Prepare data before generating predictions

Completed

Whenever you apply a model to new data, the most important thing is to ensure that the schema of the input data aligns with the model's expectations of the input data.

More specifically, you need to verify that the data types of the input columns are the same as defined in the model's signature. First, let's get the data you want to generate predictions on.

Work with data in Delta tables

To apply a model on new data in Microsoft Fabric, you should store the new data as a Delta table in a lakehouse.

Tip

Learn more about how to ingest data into a Microsoft Fabric lakehouse.

You can store a PySpark dataframe df as a Delta lake new_table in a lakehouse by using the following code:

df.write.format("delta").save(f"Tables/new_table")

When you want to read data from a Delta table, you can use the following code:

df = spark.read.format("delta").load(f"Tables/new_table")

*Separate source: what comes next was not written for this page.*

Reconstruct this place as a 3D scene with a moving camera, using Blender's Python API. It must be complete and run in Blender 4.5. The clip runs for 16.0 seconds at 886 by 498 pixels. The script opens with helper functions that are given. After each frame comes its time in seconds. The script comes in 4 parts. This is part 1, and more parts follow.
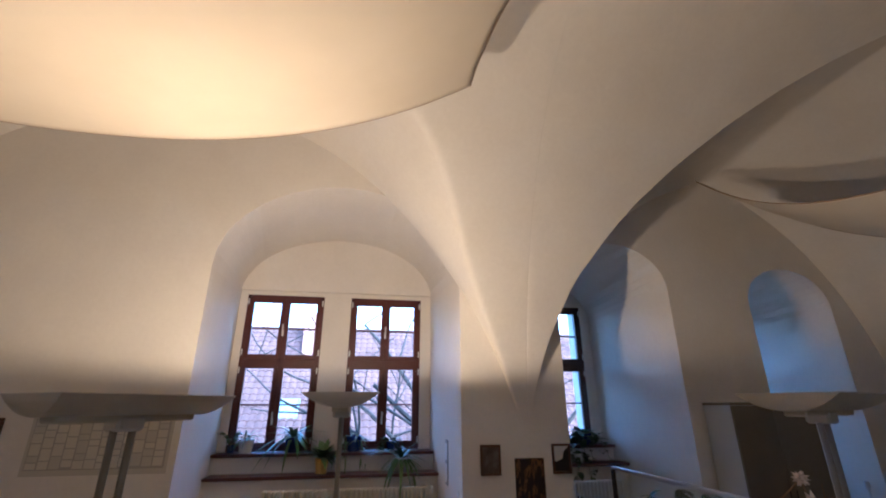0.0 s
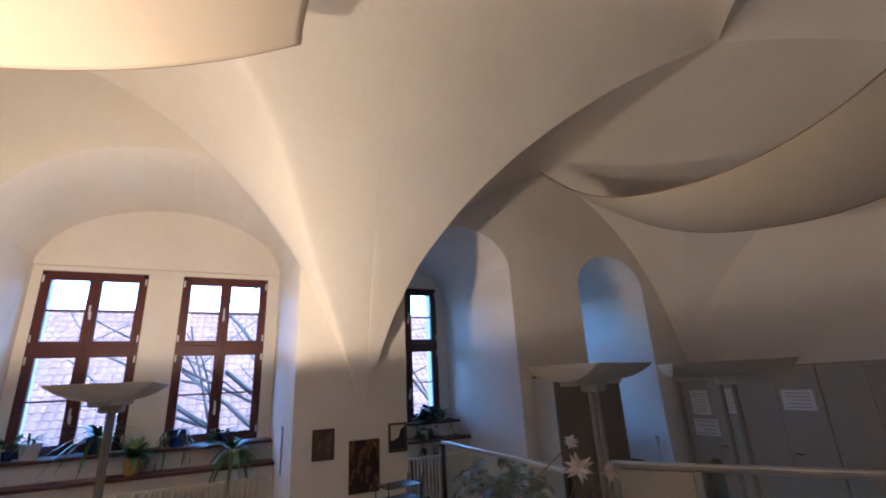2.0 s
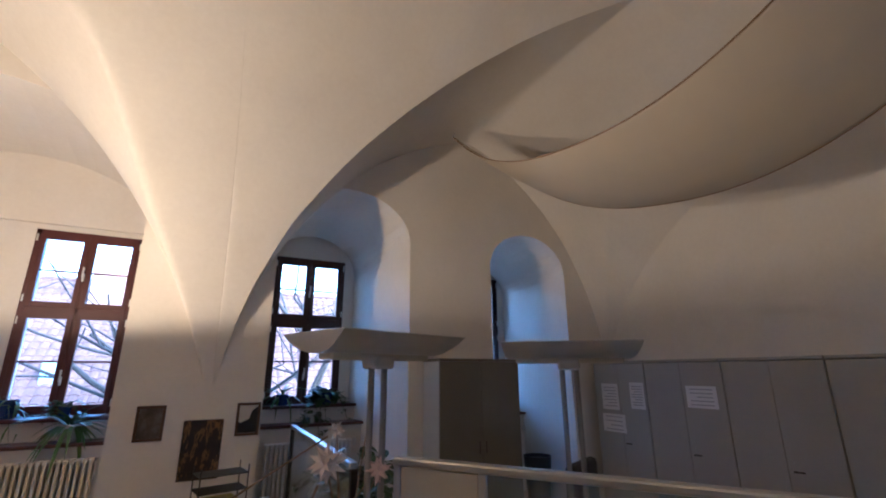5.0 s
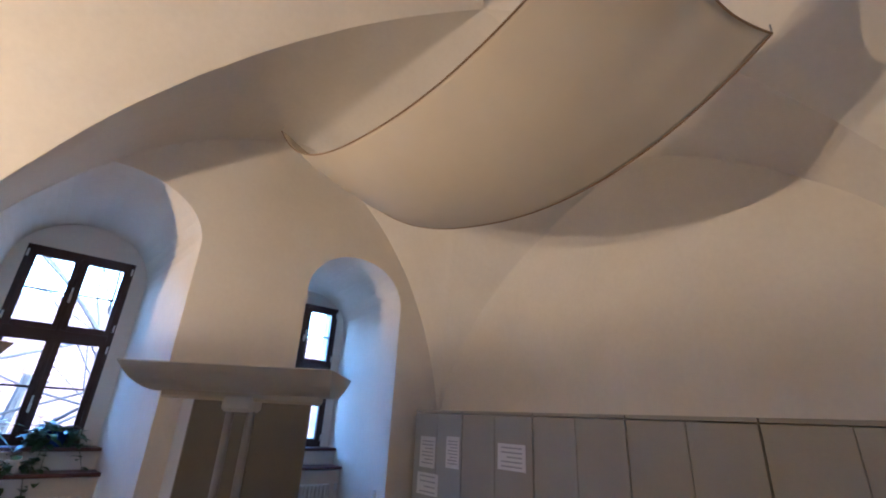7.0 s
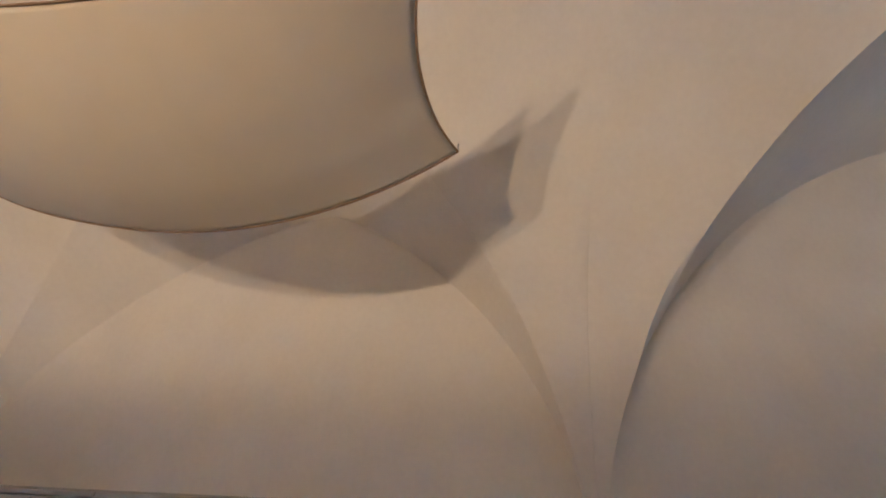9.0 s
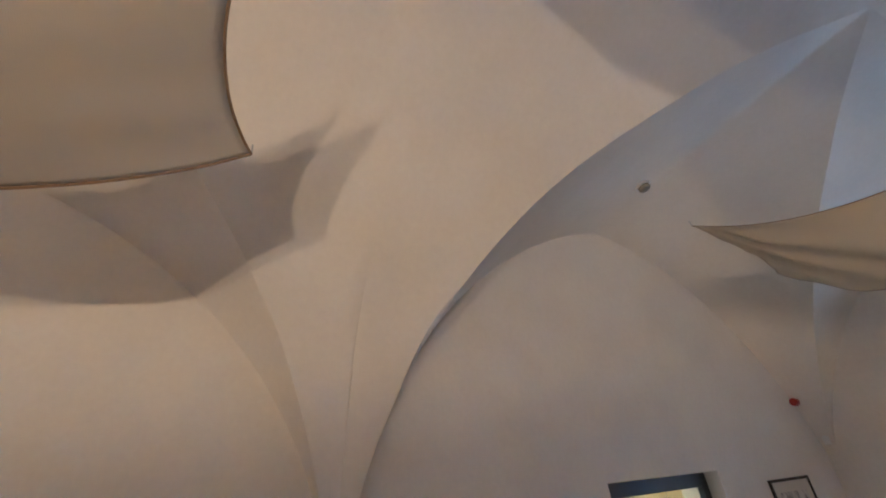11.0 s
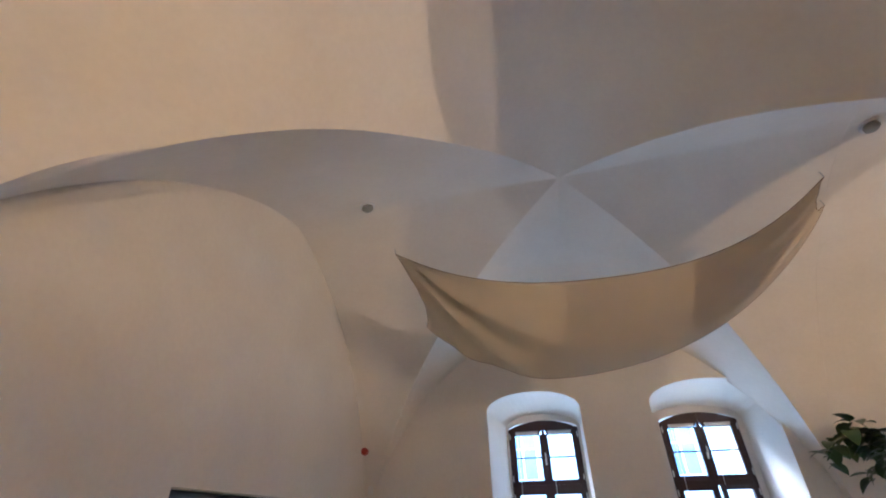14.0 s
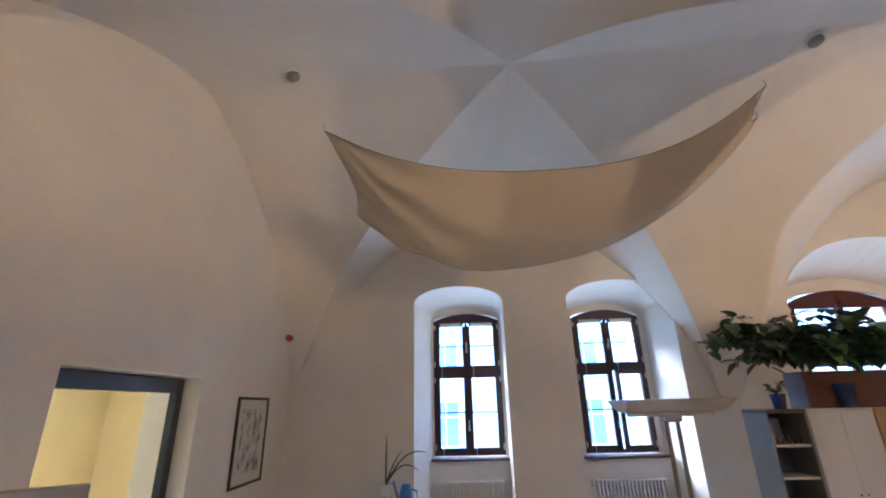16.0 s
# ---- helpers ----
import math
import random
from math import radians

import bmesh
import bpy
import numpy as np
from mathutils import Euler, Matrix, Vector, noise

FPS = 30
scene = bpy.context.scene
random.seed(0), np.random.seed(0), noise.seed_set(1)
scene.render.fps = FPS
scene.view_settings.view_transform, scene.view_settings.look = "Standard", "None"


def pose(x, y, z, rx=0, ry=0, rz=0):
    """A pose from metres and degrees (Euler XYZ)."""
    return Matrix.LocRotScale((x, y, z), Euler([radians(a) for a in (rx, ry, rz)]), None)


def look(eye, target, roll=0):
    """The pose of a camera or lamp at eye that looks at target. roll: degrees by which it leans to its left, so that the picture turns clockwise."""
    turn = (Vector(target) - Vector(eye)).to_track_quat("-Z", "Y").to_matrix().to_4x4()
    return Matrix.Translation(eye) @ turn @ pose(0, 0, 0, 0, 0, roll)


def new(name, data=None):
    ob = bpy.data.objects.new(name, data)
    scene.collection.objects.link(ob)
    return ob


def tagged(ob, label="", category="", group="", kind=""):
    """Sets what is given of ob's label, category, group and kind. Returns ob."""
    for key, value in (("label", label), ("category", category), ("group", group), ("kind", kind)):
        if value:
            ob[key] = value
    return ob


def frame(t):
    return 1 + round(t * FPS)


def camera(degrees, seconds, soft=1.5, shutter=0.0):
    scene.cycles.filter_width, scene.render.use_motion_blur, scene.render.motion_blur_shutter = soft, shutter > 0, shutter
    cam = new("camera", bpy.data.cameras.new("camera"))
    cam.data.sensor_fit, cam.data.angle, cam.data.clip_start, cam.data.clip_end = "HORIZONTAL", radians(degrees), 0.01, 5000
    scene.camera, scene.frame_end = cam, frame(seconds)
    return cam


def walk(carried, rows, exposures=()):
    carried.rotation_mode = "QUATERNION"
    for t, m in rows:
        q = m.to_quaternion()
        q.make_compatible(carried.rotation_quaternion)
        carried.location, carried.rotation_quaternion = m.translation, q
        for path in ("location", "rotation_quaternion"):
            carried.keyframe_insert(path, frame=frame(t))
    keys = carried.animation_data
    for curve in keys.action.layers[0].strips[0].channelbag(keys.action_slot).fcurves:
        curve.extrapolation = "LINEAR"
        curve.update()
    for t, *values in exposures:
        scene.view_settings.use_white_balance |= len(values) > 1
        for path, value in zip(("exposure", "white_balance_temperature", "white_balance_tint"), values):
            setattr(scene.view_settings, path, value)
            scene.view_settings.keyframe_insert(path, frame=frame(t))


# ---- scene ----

Understand data types in the model's signature

When you track a machine learning model and define the signature in the MLmodel file, you have two options to describe the expected inputs and outputs of a model. A model's signature can be:

  • Column-based - ideal for tabular data that is organized by columns.
  • Tensor-based - ideal for input data that you want to pass as arrays, like images.

In Microsoft Fabric, you're likely to work with tabular data, which is why it's more common to work with column-based signatures. Having column-based signatures makes it easier to align the actual input columns with the model's expected input columns.

When you define the model's signature, you need to use MLflow data types to specify the schema of the data. The most commonly used data types are:

  • Boolean: Logical data (True or False)
  • Datetime: 64b datetime data (for example 2023-10-23 14:30:00).
  • Double: 64b floating point numbers (for example 3.14159265359).
  • Float: 32b floating point numbers (for example 3.14).
  • Integer: 32b signed integer numbers (for example 42).
  • Long: 64b signed integer numbers (for example 1234567890).
  • String: Text data (for example Amsterdam).

Set the data types of the input data

After ingesting the data into a Delta lake and understanding the model's signature, you need to ensure that the data types of the data are compatible with the model's expected input.

You can work with your data in a notebook to verify that the data types of each column are as expected and make changes if necessary.

To list the data types of each column of a dataframe df, use the following code:

df.dtypes

If you want to change the data type of a specific column, you can use the following code:

from pyspark.sql.types import IntegerType, DoubleType

df = df.withColumn("S1", df["S1"].cast(IntegerType()))
df = df.withColumn("S2", df["S2"].cast(DoubleType()))

When you've set the data types of the input data to align with the model's expected inputs, you can save the data to a new Delta table. The new table is now ready to be used to generate batch predictions.